Learning to Use AI for Learning: How Can We Effectively Teach and Measure Prompting Literacy for K-12 Students?
This addresses the need for K-12 educators to teach students responsible AI use, but it is incremental as it builds on prior research with specific classroom deployments.
The researchers tackled the problem of teaching K-12 students how to effectively use AI for learning by developing an LLM-based module for prompting literacy, and found that it improved students' prompting skills and perceptions, with an AI auto-grader performing satisfactorily and True/False and open-ended questions being more effective than multiple-choice for assessment.

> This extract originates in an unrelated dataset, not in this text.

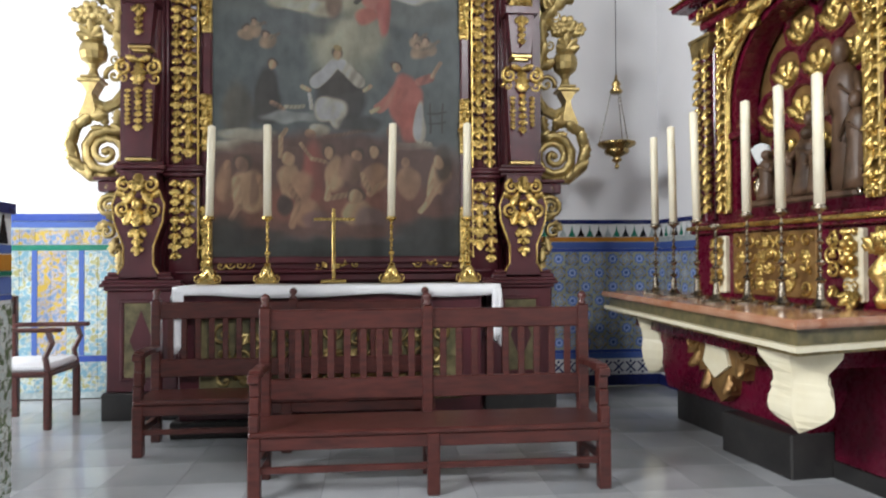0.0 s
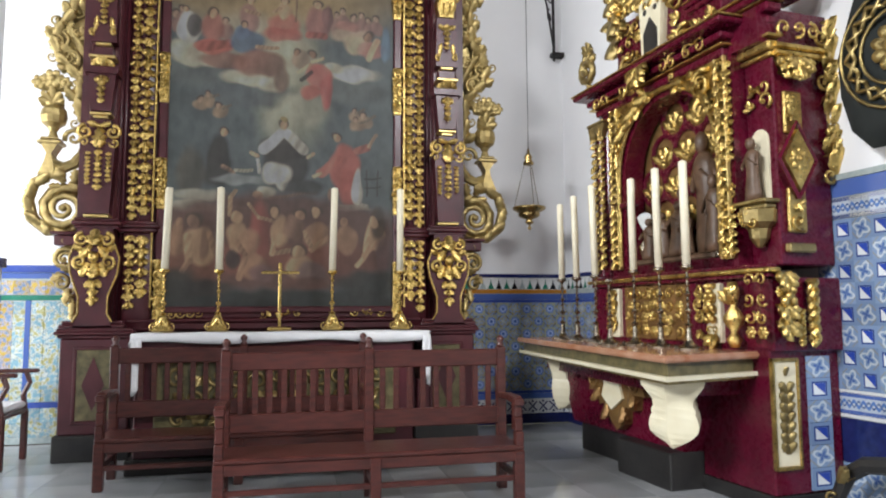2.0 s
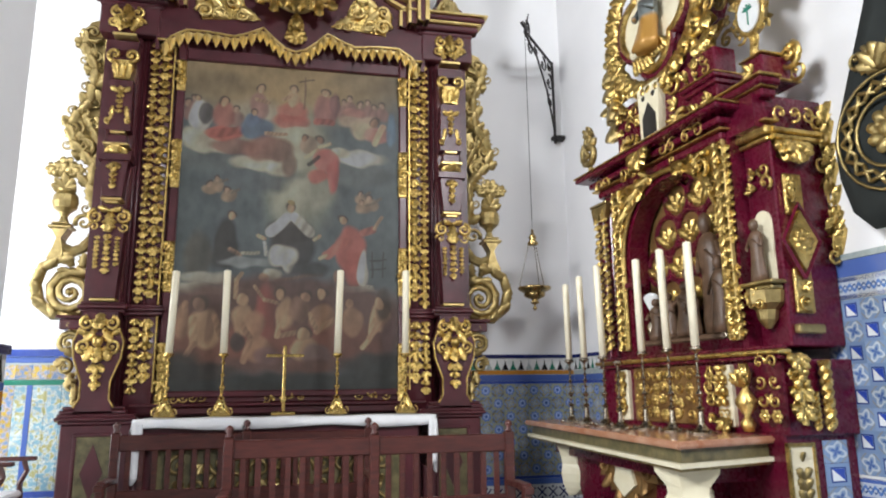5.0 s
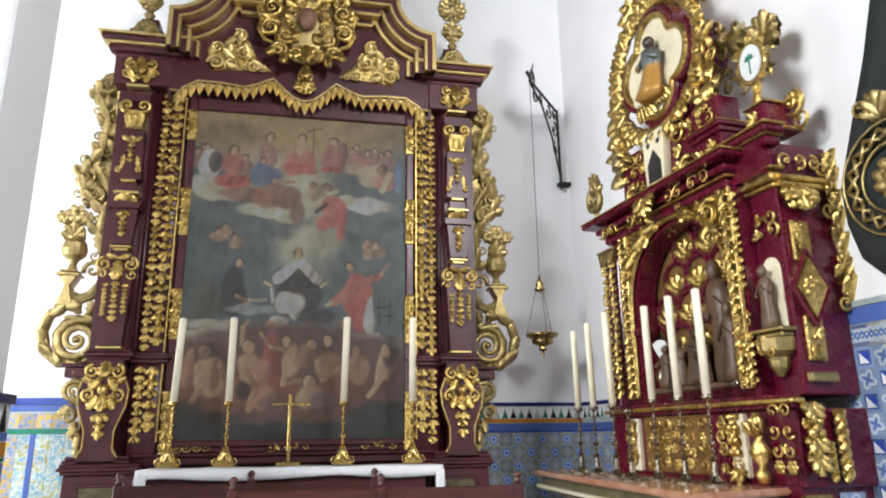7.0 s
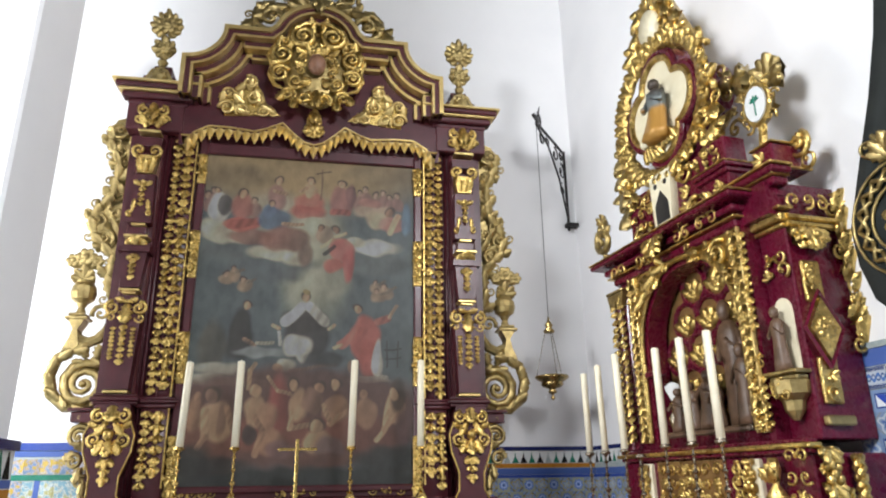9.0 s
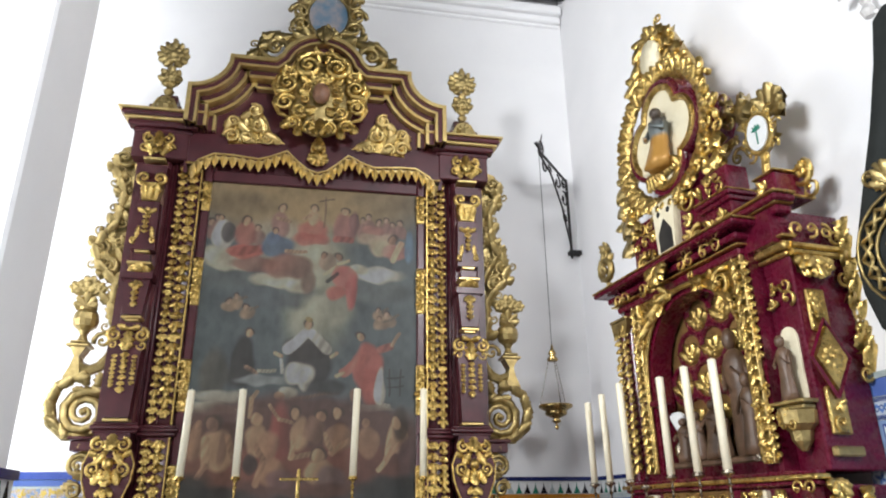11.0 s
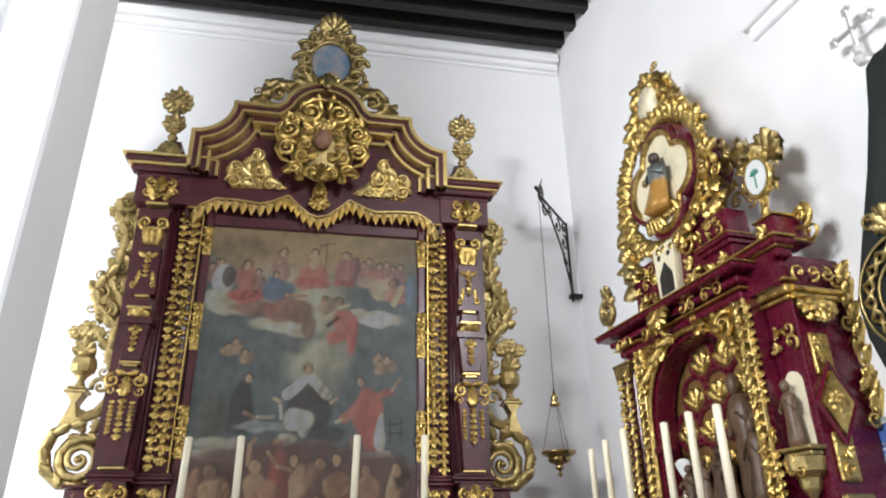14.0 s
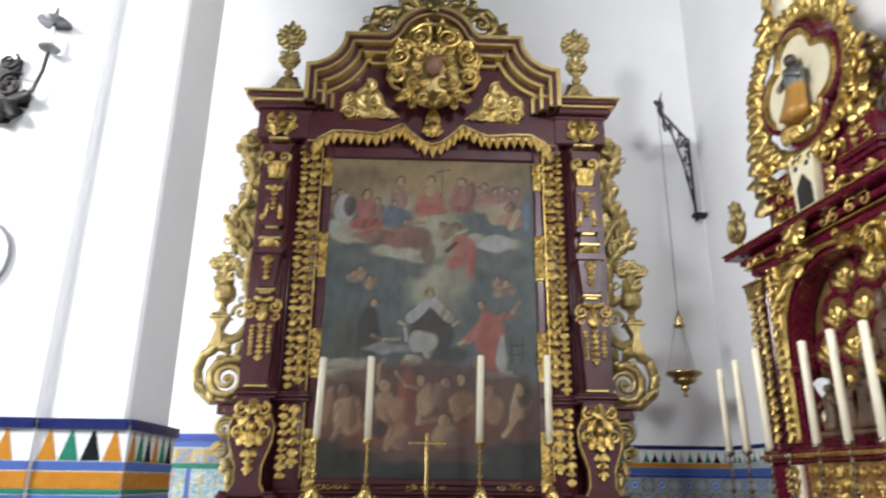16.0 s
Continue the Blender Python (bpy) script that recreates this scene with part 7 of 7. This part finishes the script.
part("painted_palm", bm, T_TEAL, pl)
# small lantern-like finial at the far end of the cornice
bm = lathe(B(), [(0.05, 0), (0.02, 0.06), (0.03, 0.1)], (1.66, -0.62, 3.24), 8)
scroll(bm, 1.66, 3.48, 0.13, 2.2, 1.6, 1, -0.62, 0.04)
scroll(bm, 1.66, 3.60, 0.08, 0.2, 1.4, -1, -0.62, 0.03)
palmette(bm, 1.66, 3.64, math.pi / 2, 0.14, -0.62, 5, 2.2)
part("cornice_finial", bm, PALE_GOLD, D)


def drape(bm, x, y, z, h, r, lean=0.0, folds=6, seat=0.0):
    """A plain draped form: a folded robe, sloping shoulders and a rounded top."""
    seg, rings = 18, []
    for s, k in ((0, 1.0), (0.12, 0.95), (0.3, 0.8), (0.48, 0.72), (0.6, 0.78), (0.72, 0.82), (0.79, 0.6), (0.83, 0.3)):
        rings.append([])
        for q in range(seg):
            a = 2 * math.pi * q / seg
            rr = r * k * (1 + 0.13 * (1 - s) * math.sin(folds * a + 5 * s))
            rings[-1].append(bm.verts.new((x + lean * s * h + rr * math.cos(a), y + 0.75 * rr * math.sin(a) - seat * max(0, 0.45 - s), z + s * h)))
    for p, q in zip(rings, rings[1:]):
        for k in range(seg):
            bm.faces.new((p[k], p[(k + 1) % seg], q[(k + 1) % seg], q[k]))
    bm.faces.new(rings[0][::-1])
    bm.faces.new(rings[-1])
    ball(bm, x + lean * h, y - 0.01, z + 0.91 * h, 0.33 * r + 0.012, None, 0.09 * h + 0.006, 2)
    for q in (-1, 1):
        tube(bm, [(x + q * 0.78 * r + lean * 0.7 * h, y, z + 0.74 * h), (x + q * 1.05 * r, y - 0.4 * r, z + 0.55 * h), (x + q * 0.35 * r, y - 0.95 * r, z + (0.58 + 0.08 * q) * h)], [0.2 * r, 0.2 * r, 0.14 * r], 8)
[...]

As Artificial Intelligence (AI) becomes increasingly integrated into daily life, there is a growing need to equip the next generation with the ability to apply, interact with, evaluate, and collaborate with AI systems responsibly. Prior research highlights the urgent demand from K-12 educators to teach students the ethical and effective use of AI for learning. To address this need, we designed an Large-Language Model (LLM)-based module to teach prompting literacy. This includes scenario-based deliberate practice activities with direct interaction with intelligent LLM agents, aiming to foster secondary school students' responsible engagement with AI chatbots. We conducted two iterations of classroom deployment in 11 authentic secondary education classrooms, and evaluated 1) AI-based auto-grader's capability; 2) students' prompting performance and confidence changes towards using AI for learning; and 3) the quality of learning and assessment materials. Results indicated that the AI-based auto-grader could grade student-written prompts with satisfactory quality. In addition, the instructional materials supported students in improving their prompting skills through practice and led to positive shifts in their perceptions of using AI for learning. Furthermore, data from Study 1 informed assessment revisions in Study 2. Analyses of item difficulty and discrimination in Study 2 showed that True/False and open-ended questions could measure prompting literacy more effectively than multiple-choice questions for our target learners. These promising outcomes highlight the potential for broader deployment and highlight the need for broader studies to assess learning effectiveness and assessment design.